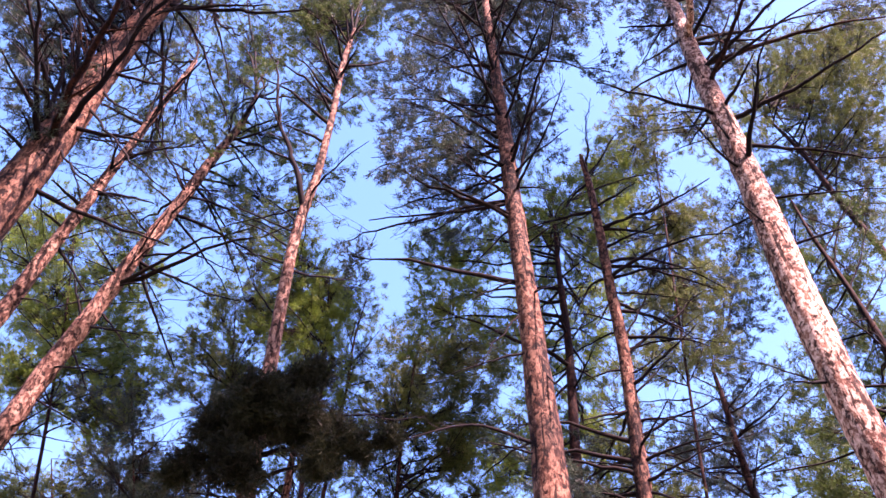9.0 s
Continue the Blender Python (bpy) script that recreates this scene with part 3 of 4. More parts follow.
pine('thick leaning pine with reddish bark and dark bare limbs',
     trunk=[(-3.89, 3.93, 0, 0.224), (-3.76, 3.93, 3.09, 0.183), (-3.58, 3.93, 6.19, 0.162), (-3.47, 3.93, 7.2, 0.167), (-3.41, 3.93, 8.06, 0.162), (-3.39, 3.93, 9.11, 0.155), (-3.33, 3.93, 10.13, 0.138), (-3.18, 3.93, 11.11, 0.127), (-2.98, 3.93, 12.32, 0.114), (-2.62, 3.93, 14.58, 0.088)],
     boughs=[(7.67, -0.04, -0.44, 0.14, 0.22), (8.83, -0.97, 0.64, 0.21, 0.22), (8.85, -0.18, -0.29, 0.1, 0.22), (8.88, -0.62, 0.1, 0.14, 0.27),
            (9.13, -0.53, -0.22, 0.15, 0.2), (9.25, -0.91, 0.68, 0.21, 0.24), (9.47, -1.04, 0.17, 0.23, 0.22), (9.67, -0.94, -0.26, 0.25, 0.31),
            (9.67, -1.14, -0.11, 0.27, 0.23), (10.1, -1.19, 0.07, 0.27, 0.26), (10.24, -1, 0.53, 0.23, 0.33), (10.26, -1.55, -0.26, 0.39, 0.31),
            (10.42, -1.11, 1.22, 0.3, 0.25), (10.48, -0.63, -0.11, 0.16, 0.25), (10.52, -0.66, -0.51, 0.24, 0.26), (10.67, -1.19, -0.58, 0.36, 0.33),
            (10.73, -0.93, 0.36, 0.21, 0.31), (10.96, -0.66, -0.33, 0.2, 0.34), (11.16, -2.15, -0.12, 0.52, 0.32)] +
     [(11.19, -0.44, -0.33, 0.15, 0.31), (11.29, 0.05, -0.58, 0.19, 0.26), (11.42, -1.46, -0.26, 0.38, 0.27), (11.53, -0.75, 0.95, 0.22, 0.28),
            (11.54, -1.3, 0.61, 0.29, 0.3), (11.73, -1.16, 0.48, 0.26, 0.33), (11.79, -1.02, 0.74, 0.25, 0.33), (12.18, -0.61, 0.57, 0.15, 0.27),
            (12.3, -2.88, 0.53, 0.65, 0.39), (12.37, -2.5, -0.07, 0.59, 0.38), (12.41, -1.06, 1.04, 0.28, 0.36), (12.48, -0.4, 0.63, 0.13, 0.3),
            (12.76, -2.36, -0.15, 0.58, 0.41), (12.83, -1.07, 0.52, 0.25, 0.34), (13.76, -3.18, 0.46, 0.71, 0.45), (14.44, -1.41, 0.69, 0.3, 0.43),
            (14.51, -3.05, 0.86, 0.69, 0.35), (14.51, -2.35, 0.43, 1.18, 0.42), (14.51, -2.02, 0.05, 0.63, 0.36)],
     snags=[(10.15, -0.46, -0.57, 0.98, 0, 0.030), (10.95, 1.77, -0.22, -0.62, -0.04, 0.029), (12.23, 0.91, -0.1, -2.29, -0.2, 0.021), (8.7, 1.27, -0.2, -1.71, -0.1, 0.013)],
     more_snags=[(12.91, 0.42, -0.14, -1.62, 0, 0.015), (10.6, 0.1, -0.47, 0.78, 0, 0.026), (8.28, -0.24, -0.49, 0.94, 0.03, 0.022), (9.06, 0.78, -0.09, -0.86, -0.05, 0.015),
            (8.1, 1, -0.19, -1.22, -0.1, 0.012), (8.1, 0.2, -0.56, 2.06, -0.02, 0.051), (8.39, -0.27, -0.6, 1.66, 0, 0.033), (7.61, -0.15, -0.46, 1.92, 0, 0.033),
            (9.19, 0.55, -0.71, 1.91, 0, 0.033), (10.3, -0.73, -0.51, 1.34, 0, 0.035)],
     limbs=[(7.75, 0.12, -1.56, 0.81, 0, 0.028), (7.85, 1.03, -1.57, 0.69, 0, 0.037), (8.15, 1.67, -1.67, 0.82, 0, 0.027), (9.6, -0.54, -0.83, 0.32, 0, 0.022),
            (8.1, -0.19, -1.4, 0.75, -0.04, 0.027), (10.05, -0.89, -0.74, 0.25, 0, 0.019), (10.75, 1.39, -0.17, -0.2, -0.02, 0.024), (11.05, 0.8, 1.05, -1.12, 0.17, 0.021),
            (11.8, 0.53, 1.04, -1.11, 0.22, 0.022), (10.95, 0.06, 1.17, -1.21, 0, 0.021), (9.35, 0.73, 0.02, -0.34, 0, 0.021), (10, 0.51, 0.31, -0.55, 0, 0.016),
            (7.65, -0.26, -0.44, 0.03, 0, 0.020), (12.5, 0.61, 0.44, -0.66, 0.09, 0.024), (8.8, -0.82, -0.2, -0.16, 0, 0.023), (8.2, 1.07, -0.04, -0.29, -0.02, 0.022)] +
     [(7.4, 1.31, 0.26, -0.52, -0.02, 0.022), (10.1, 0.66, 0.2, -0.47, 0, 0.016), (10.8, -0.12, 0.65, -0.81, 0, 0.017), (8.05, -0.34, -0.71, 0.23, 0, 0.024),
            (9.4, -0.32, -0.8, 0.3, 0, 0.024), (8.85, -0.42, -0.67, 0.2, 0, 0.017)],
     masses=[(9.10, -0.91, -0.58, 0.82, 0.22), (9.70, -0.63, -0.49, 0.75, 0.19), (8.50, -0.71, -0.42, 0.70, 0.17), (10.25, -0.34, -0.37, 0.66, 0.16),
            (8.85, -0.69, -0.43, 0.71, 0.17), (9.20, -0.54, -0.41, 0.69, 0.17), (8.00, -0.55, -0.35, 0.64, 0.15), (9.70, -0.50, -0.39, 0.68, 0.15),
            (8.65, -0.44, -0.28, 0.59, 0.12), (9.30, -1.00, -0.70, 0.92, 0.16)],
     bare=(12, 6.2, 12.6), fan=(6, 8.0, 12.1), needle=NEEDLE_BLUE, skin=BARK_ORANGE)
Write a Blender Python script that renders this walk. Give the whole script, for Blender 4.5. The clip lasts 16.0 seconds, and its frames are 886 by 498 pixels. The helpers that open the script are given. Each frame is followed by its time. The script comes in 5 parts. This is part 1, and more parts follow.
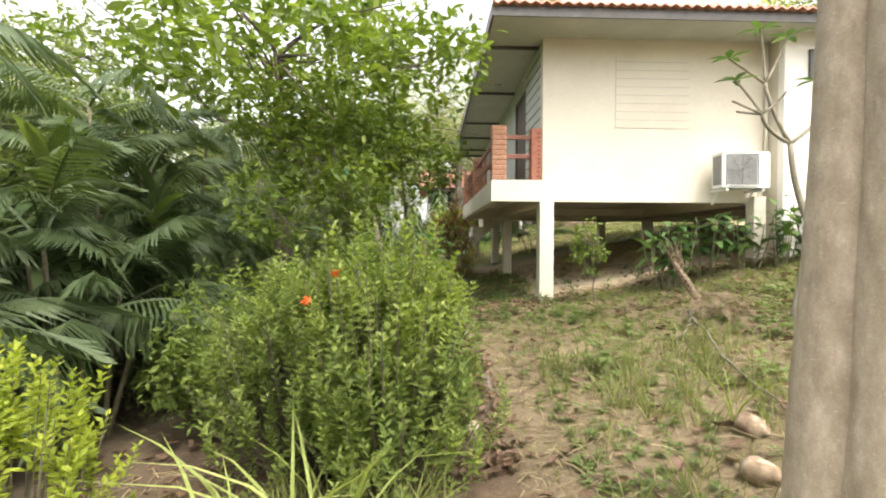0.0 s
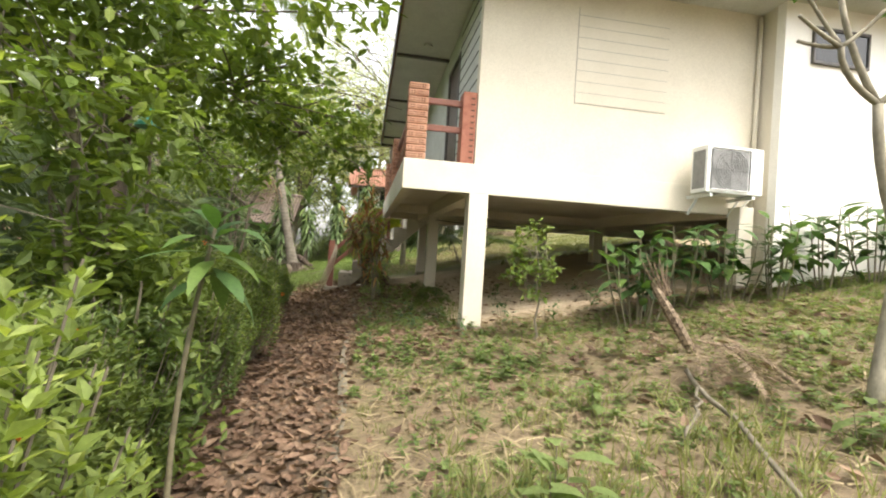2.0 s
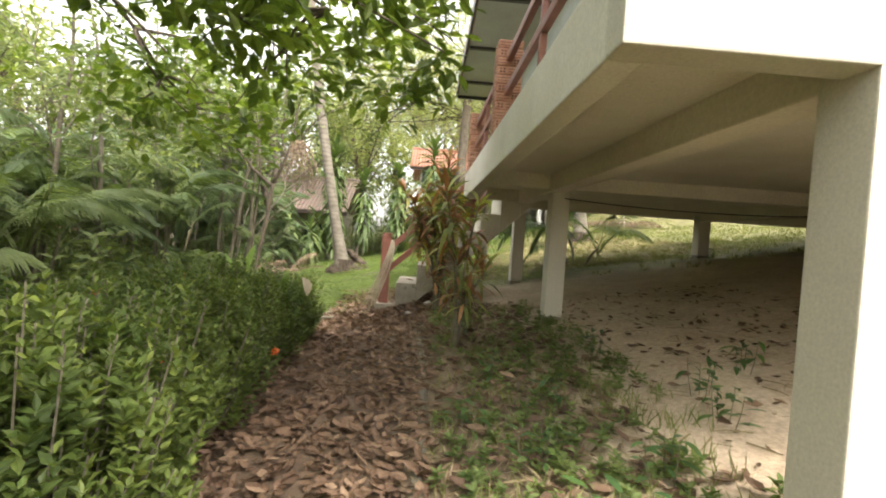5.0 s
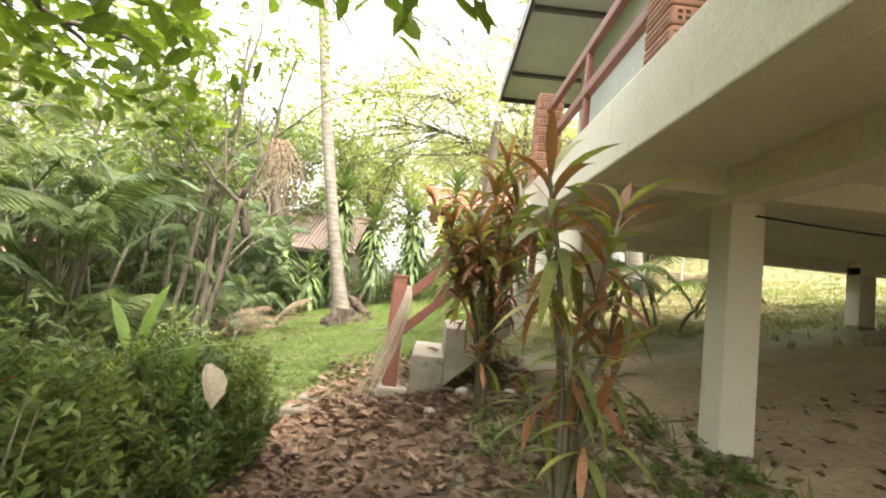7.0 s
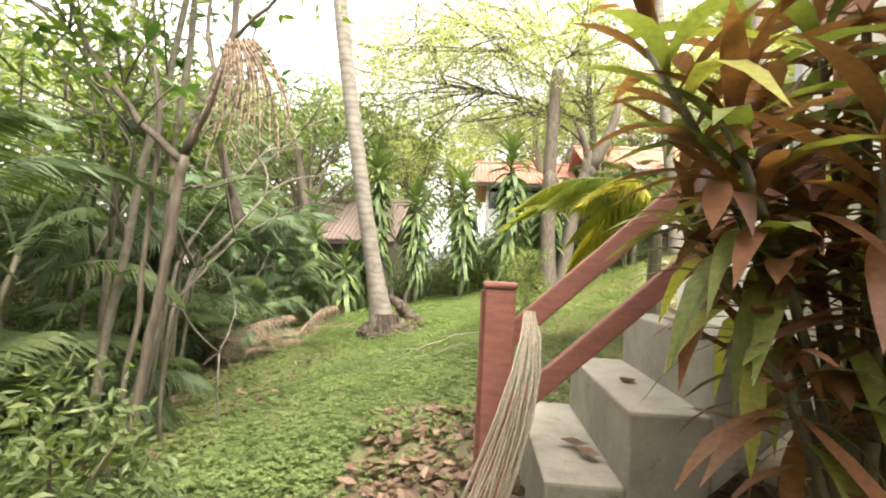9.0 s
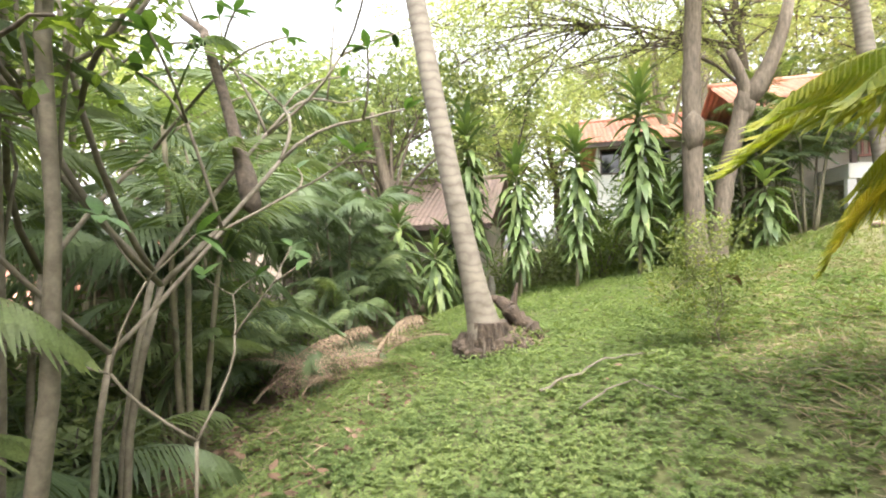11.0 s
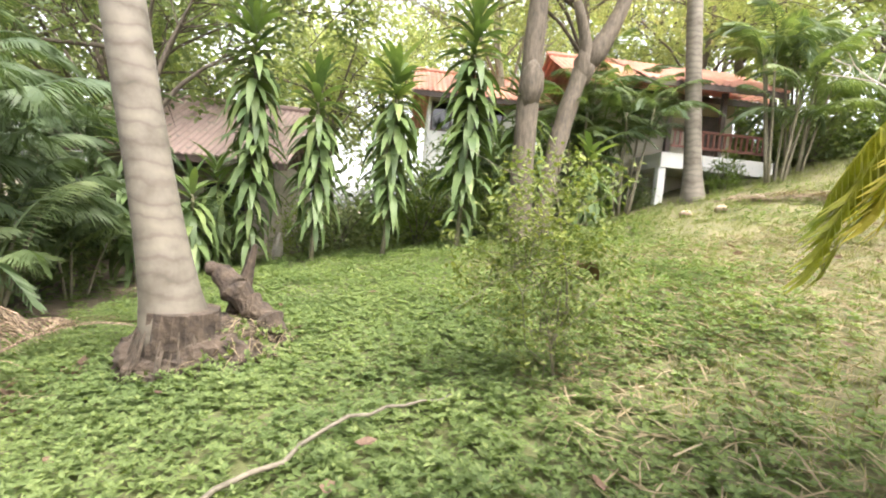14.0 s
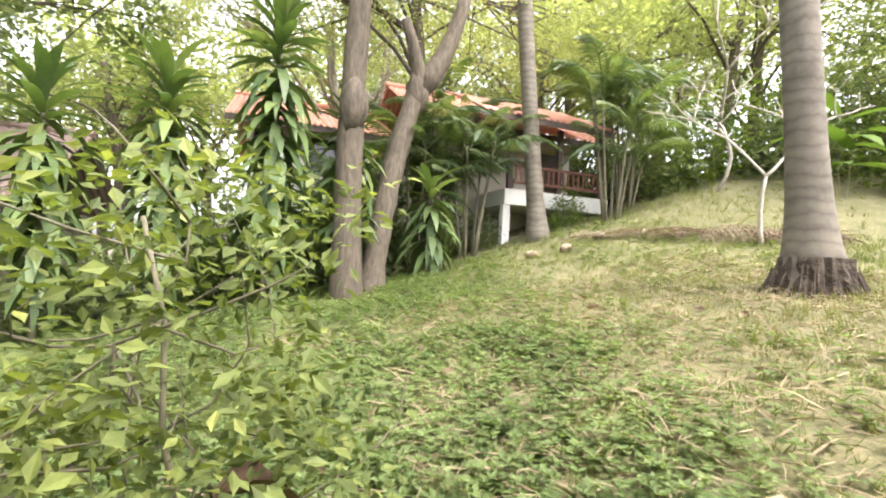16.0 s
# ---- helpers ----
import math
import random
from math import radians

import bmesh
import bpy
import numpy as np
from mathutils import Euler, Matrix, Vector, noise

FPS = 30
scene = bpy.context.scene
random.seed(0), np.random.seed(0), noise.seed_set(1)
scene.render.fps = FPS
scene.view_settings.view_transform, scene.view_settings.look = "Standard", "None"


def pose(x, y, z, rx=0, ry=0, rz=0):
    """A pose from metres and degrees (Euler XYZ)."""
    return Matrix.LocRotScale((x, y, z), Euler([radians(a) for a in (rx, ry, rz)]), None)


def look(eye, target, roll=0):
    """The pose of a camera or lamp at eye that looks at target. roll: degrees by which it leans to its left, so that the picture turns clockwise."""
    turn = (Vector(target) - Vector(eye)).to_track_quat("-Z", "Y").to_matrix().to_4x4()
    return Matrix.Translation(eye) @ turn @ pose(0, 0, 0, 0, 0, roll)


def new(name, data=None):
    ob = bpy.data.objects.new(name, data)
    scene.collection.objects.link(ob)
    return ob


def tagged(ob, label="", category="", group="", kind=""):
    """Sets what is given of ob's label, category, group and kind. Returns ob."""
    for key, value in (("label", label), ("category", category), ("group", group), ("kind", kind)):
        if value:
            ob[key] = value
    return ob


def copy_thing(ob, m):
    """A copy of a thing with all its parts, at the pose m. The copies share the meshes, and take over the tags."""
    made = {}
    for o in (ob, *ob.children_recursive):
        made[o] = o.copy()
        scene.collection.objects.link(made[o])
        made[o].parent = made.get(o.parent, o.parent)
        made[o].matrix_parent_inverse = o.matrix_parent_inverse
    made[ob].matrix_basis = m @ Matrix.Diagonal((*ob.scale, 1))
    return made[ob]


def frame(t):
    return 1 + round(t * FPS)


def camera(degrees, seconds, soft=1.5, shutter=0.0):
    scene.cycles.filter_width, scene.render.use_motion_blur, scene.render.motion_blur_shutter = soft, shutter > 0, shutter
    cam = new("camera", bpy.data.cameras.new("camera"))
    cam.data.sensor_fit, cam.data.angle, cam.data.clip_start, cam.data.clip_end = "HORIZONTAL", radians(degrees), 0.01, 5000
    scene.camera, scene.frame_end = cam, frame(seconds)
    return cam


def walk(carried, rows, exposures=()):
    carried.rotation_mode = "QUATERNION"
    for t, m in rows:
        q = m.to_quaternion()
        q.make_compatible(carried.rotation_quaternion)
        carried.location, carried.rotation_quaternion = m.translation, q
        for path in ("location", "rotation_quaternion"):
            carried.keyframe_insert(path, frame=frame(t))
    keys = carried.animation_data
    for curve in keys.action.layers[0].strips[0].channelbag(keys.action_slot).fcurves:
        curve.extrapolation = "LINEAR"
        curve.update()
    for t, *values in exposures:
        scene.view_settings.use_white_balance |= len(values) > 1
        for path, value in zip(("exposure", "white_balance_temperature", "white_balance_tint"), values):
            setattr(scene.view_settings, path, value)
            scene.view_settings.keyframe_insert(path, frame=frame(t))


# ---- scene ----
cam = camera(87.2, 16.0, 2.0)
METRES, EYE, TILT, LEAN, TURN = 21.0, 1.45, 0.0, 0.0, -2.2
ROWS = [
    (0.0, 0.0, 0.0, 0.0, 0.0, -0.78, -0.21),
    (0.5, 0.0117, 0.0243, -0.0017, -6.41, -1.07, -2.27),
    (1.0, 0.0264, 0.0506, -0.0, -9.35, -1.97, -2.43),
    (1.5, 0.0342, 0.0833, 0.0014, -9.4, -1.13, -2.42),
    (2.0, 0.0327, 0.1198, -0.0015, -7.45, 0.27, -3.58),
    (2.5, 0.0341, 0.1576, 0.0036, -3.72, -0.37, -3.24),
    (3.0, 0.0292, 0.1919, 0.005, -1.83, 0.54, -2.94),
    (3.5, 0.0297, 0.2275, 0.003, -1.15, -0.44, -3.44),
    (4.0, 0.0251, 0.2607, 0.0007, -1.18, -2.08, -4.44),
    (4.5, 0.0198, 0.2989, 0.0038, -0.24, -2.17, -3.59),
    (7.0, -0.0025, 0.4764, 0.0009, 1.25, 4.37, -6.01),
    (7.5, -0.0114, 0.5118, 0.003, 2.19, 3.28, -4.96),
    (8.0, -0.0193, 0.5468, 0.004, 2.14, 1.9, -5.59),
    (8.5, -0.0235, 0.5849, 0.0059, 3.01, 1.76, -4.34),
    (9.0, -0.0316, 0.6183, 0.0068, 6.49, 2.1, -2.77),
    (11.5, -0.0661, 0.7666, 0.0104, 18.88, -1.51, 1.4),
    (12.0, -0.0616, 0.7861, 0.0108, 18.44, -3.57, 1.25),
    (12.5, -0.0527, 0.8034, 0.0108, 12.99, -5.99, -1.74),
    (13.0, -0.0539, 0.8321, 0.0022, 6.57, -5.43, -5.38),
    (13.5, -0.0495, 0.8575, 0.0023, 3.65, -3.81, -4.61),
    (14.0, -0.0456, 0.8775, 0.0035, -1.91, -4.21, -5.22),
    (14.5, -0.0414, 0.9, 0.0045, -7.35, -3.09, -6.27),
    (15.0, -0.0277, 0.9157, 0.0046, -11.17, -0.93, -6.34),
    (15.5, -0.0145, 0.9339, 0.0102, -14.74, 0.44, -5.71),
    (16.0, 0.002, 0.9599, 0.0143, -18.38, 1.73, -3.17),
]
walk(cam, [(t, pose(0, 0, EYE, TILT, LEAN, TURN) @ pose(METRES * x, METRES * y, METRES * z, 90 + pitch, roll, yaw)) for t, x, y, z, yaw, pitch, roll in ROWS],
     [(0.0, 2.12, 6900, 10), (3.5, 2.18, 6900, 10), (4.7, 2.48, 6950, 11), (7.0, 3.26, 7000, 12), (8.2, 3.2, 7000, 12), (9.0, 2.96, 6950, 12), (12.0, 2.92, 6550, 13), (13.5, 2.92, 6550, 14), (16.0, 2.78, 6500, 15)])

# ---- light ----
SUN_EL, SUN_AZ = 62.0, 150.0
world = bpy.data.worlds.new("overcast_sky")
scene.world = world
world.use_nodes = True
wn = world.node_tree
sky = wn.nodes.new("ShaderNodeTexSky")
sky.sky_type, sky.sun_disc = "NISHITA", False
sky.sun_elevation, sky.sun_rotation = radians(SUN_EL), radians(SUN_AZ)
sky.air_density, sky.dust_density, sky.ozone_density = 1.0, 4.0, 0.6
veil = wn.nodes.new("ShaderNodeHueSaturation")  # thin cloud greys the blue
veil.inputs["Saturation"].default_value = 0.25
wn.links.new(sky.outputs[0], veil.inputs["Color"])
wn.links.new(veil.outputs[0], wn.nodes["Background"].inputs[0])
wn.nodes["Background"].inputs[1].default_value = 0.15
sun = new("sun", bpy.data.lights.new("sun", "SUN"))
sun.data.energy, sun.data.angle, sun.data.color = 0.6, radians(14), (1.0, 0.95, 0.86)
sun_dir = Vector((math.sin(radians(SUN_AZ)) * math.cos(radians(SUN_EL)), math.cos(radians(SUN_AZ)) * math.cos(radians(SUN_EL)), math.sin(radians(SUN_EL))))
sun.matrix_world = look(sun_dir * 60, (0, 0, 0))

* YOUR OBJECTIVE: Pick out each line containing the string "import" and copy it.

* TASK RESULT:
import math
import random
from math import radians
import bmesh
import bpy
import numpy as np
from mathutils import Euler, Matrix, Vector, noise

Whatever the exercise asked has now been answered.